▶ **What to work on**
Restate each line of the listing exactly, without carrying over any pictures.

▶ **Data extract**
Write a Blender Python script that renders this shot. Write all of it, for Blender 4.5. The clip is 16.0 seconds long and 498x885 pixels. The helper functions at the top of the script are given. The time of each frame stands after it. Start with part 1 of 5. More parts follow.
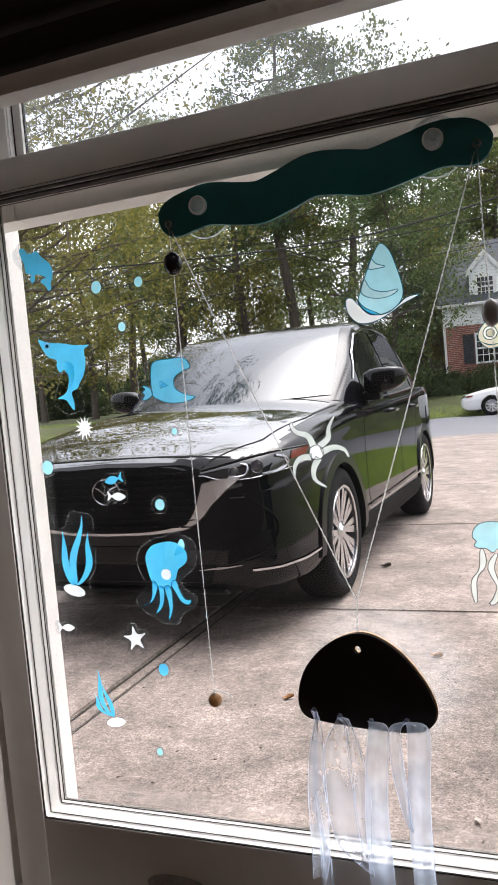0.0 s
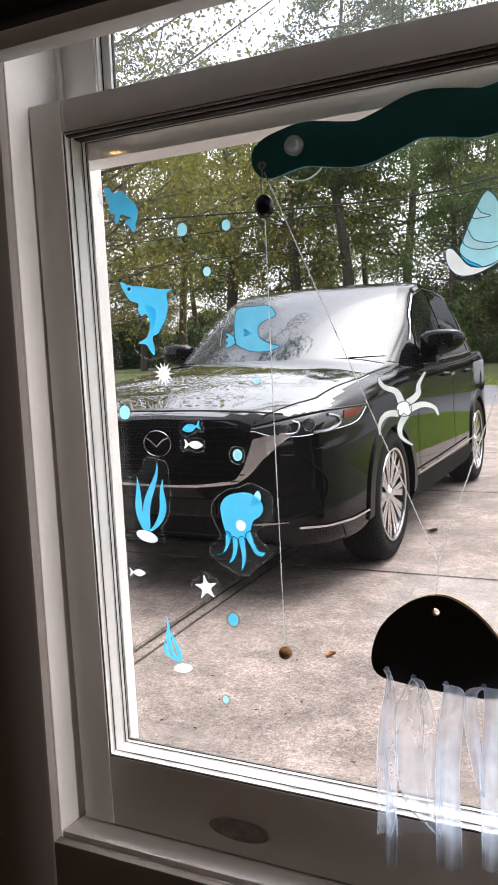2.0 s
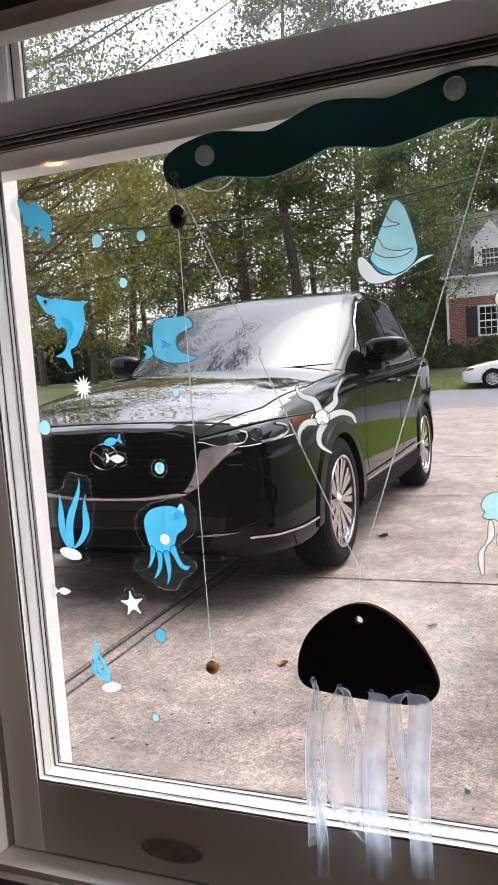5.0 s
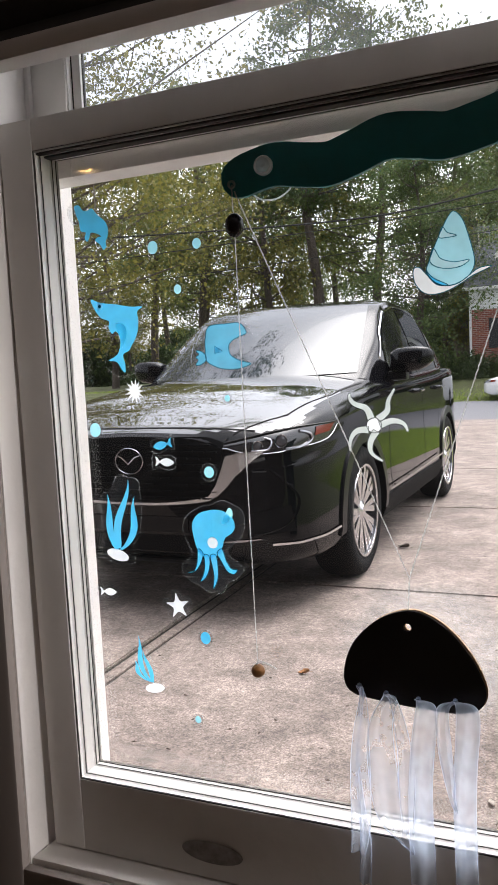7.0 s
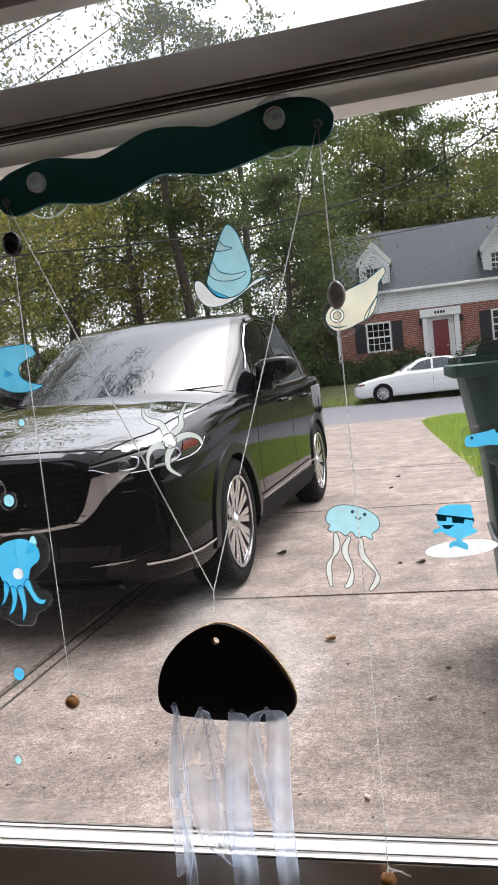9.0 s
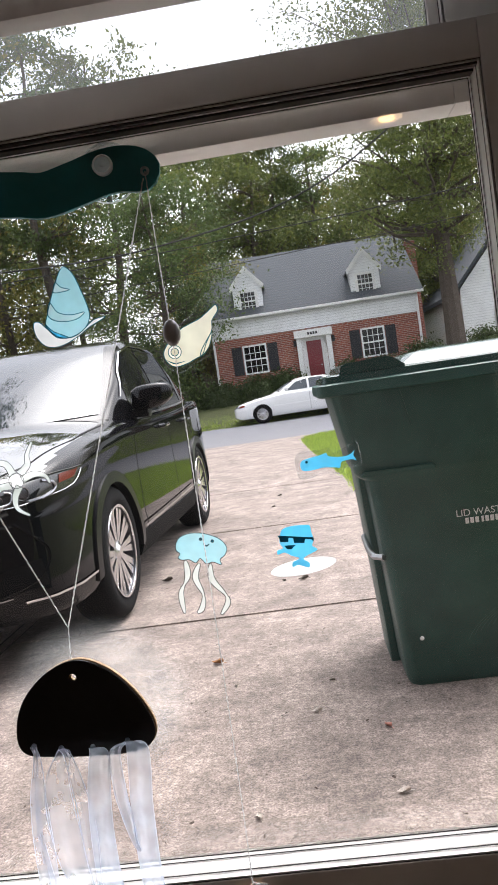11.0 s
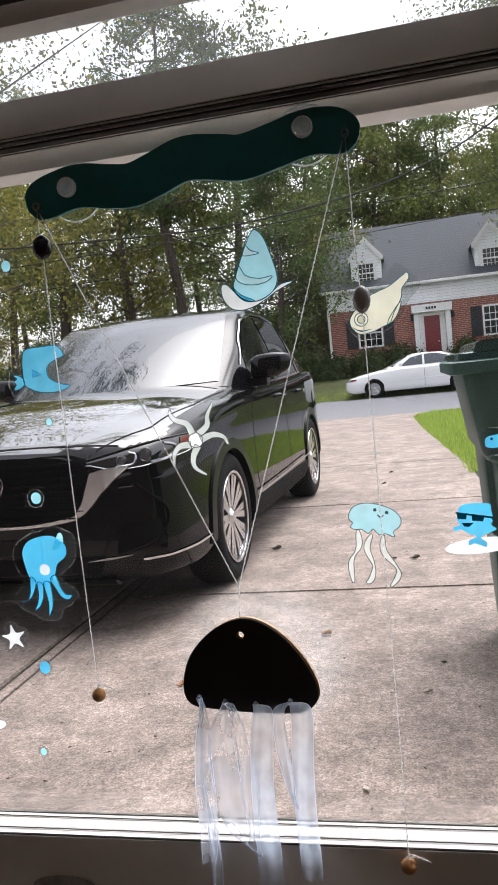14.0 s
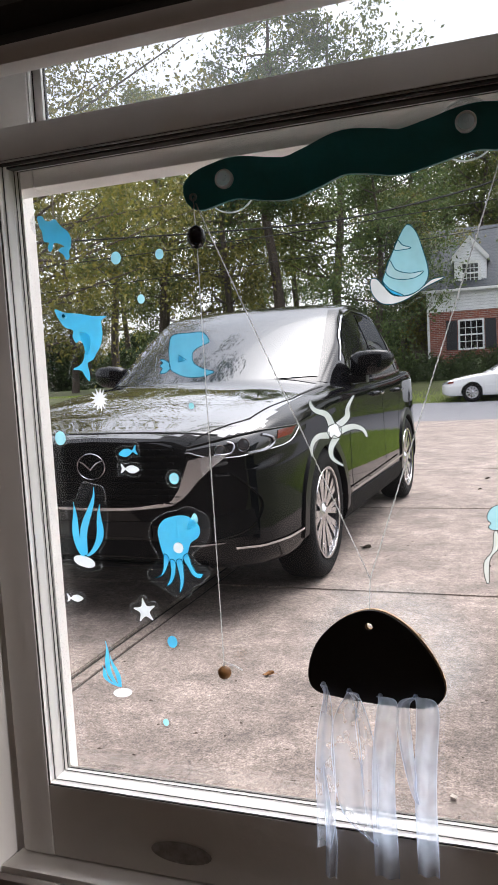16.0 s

▶ **Result of this exercise**
Write a Blender Python script that renders this shot. Write all of it, for Blender 4.5. The clip is 16.0 seconds long and 498x885 pixels. The helper functions at the top of the script are given. The time of each frame stands after it. Start with part 1 of 5. More parts follow.
0.0 s
2.0 s
5.0 s
7.0 s
9.0 s
11.0 s
14.0 s
16.0 s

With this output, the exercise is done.